While he may have rustled up nearly $1 million in funding that day, Young was also careful to leave himself an out, stating that even if Pono failed, it will have succeeded in bringing attention to the issue of the sonic quality of music, and that that would be success enough for him.

Sorry, Neil

Good, because it's going to fail. It has to. A hardware-based player, one that doesn't even have wireless connectivity built in, is simply backwards. When it comes to media, the primacy of convenience over quality is long established, starting with the Compact Disc: the then-primitive D-A converters rendered a lot of early discs nearly unlistenable, but that didn't deter anyone from loving true random access to tracks. The transition from physical media to download files further entrenched that ethos. Now, as music moves deeper by the day into the streaming environment, where consumers no longer even have to store music in any form, the lid has been nailed shut. All the vinyl and lacquer in the world isn't going to change that outcome.

After The Gold Rush

But Young's fundamental premise remains valid even if his product is fatally flawed: some people appear to want better-sounding music, and even if it's just lip service, $800,000 in a couple of hours suggests they're willing to put some money where their mouths are. Of course, some of them -— barely 2000 of them, that day, when you do the maths — may have experienced buyer's remorse the next morning after realising that $300 could also have bought them two-and-a-half years of Spotify's premium service.

But Pono has another problem, one typical of the kind of post-Soviet landscape that the music business finds itself in these days, as ancient models crumble and moguls old and new scramble for opaque advantages. When asked by an audience member how much Pono would keep of music sales revenues and how much would go to artists, Hamm cut Young off and bluntly changed the subject. Even at 24-bit/192kHz, things get dodgy when the dollar signs come out.

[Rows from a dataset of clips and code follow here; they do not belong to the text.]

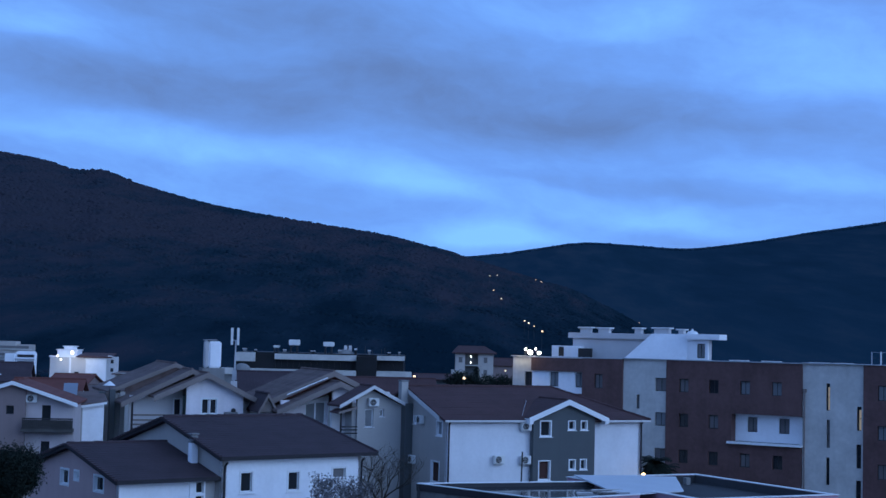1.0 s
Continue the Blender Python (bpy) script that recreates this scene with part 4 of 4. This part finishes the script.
left_house()
air_conditioner(-31.4 + 1.35 * math.cos(radians(8)) - 0.5 * math.sin(radians(8)), 112 + 1.35 * math.sin(radians(8)) + 0.5 * math.cos(radians(8)), 8, 9.2)
row_roof("house", -34.97, 124, 6, 5.2, 8, 8.6, 10.52, ROOFRED, OFFWHITE, "house with dull red tiled roof behind the gable")
sk = thing("solar_panel", -29.30, 121, 8, "grey solar panel tilted on a frame over the roof", "solar panel", z=9.34)
part("panel", box(-0.55, 0.55, -0.6, 0.6, 0, 0.06, m=pose(0, 0, 0.55, 55, 0, 0)), material("solar_glass", (0.22, 0.26, 0.32), 0.4, 0.1), sk)
for s in (-0.45, 0.45):
    part("leg", bar((s, 0.3, -3.5), (s, 0.3, 0.9), 0.04), METAL, sk)


def small_white_house():
    h = thing("house", -28.21, 118, 0, "narrow bright white rendered house with mono-pitch roof", "house")
    h.matrix_basis = pose(-28.21, 118, 0, 0, 0, 28)
    w = (-26.17 - -28.21) * 1.15
    # side of the white house: its shade is put into a grey render
    part("wall", box(0, 0.65, 0.0, 0.3, 0, 8.7), GREYWALL, h, "side strip, its shade put into grey")
    part("wall", box(0.65, w, -0.05, 0.25, 0, 8.88), WHITE, h, "bright white wall")
    part("wall", box(w - 0.25, w, 0.25, 6, 0, 8.7), WHITE, h)
    part("roof_slope", slab([(-0.3, -0.4, 8.86), (w + 0.2, -0.4, 9.08), (w + 1.6, 6, 9.7), (-0.2, 6, 9.6)], 0.12), ROOFGREY, h)
    part("fascia", prism([(0.4, 8.60), (w + 0.1, 8.90), (w + 0.1, 9.08), (0.4, 8.78)], -0.46, -0.41), WHITETRIM, h)
    return h


small_white_house()

# water tank and antenna mast on the gabled house's roof
tk = thing("water_tank", -19.92, 134, 20, "white rooftop water tank block", "tank", z=11.69 - 0.4)
part("body", box(-0.42, 0.72, -0.5, 0.5, 0.35, 2.72, 0.12), WHITE, tk, "white body")
part("side", box(-0.75, -0.43, -0.42, 0.42, 0.35, 2.76, 0.1), OFFWHITE, tk)
part("lid", box(-0.8, 0.3, -0.5, 0.5, 2.8, 2.86, 0.02), OFFWHITE, tk)
part("plinth", box(-1.0, 1.0, -0.8, 0.8, -1.6, 0.35), CONCRETE, tk)
an = thing("antenna_mast", -17.11, 128, 0, "grey mobile antenna mast with panel antennas", "antenna", z=9.6)
part("mast", bar((0, 0, 0), (0.05, 0, 4.5), 0.09, 0.06), METAL, an)
for s in (-0.28, 0.24):
    part("panel", box(s - 0.1, s + 0.1, -0.15, 0.05, 4.15, 5.62, 0.02), PLASTIC, an, "white panel antenna")
    part("clamp", box(min(s, 0) , max(s, 0.02), -0.03, 0.03, 4.5, 4.6), METAL, an)
part("mast_box", box(-0.18, 0.2, -0.2, 0.1, 1.2, 2.0, 0.02), METAL, an)
part("mast_foot", box(-0.25, 0.25, -0.25, 0.25, -1.0, 1.1), OFFWHITE, an)


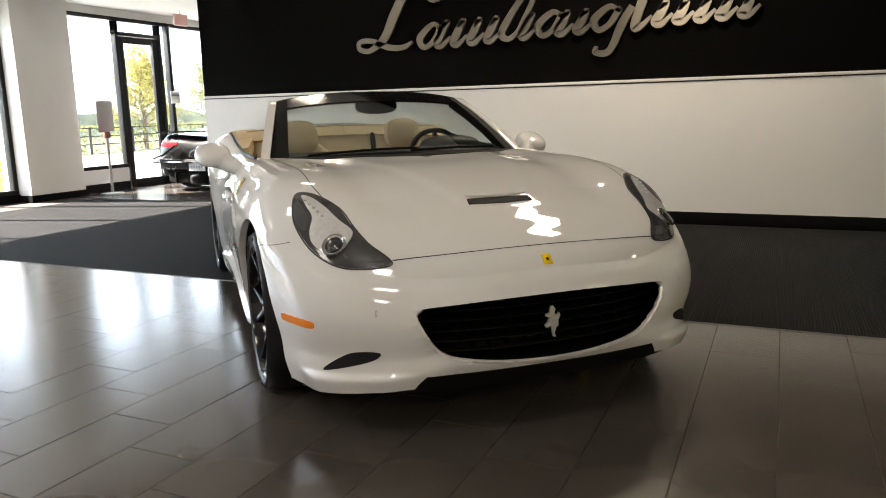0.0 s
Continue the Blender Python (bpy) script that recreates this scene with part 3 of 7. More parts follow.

What Pono reminds us is that the die has largely been cast. In a mobile, wireless world, one in which hoarders are pitied on reality TV shows and the ideal has become an unfettered life with a cloud-based storage locker, music has become a virtual commodity, yet remains a critically necessary one. What music production has to do, and slowly but surely is doing, is adapt to that new reality. Records (even the term seems antiquated now) need to be optimised for the distribution channels most people want them in. Apple, whose iTunes Store, at 80 percent of the market, owns the download sector, has made digital tools and best practices available to maximise the sonic capabilities of its 256kbps AAC file format. AAC is quirky, to say the least, and sonic outcomes can differ widely based on material. And 'Mastered For iTunes', the toolset's official moniker, has been scorched online by various well-known mastering engineers. But for the much larger cohort of mixing and mastering professionals out there it's a big step up. Likewise, music streaming services also provide higher-resolution content, and adaptive streaming rates and improved broadband make it widely available. Spotify, for instance, uses the Ogg Vorbis format in three speeds: 96, 160 and 320 kbps, the last being their premium product. Beats hits the same delivery numbers for its premium version. Apple iTunes Radio plugs along at 256kbps. HDTracks asserts a whopping 921kbps rate of uncompressed 24-bit data, at either 96 or 192 kHz.

Streamed music is always going to be a moving target for mixing and mastering; outcomes will depend on the connection speeds of each individual listener, and those can vary literally from hour to hour as area broadband loads ebb and flow. All this points to the need for multiple versions of finished masters, tailored to the necessities of various delivery channels. It's an additional workload, for sure, and one that doesn't necessarily have an immediate ROI. Long-term, however, artists and their technology teams, who make the effort to accommodate the new realities of how music is consumed, will benefit. Everyone experiences listening fatigue, it's just that we know what it is and most consumers don't. There will be those who, even if they can't quite put their finger on why, will realise that listening to certain recordings is simply a more pleasant experience than listening to others. Neil Young, brilliant artist and technical adventurer that he is, has already established his historical credentials. Pono, like other hardware solutions in a cloud universe, is simply history.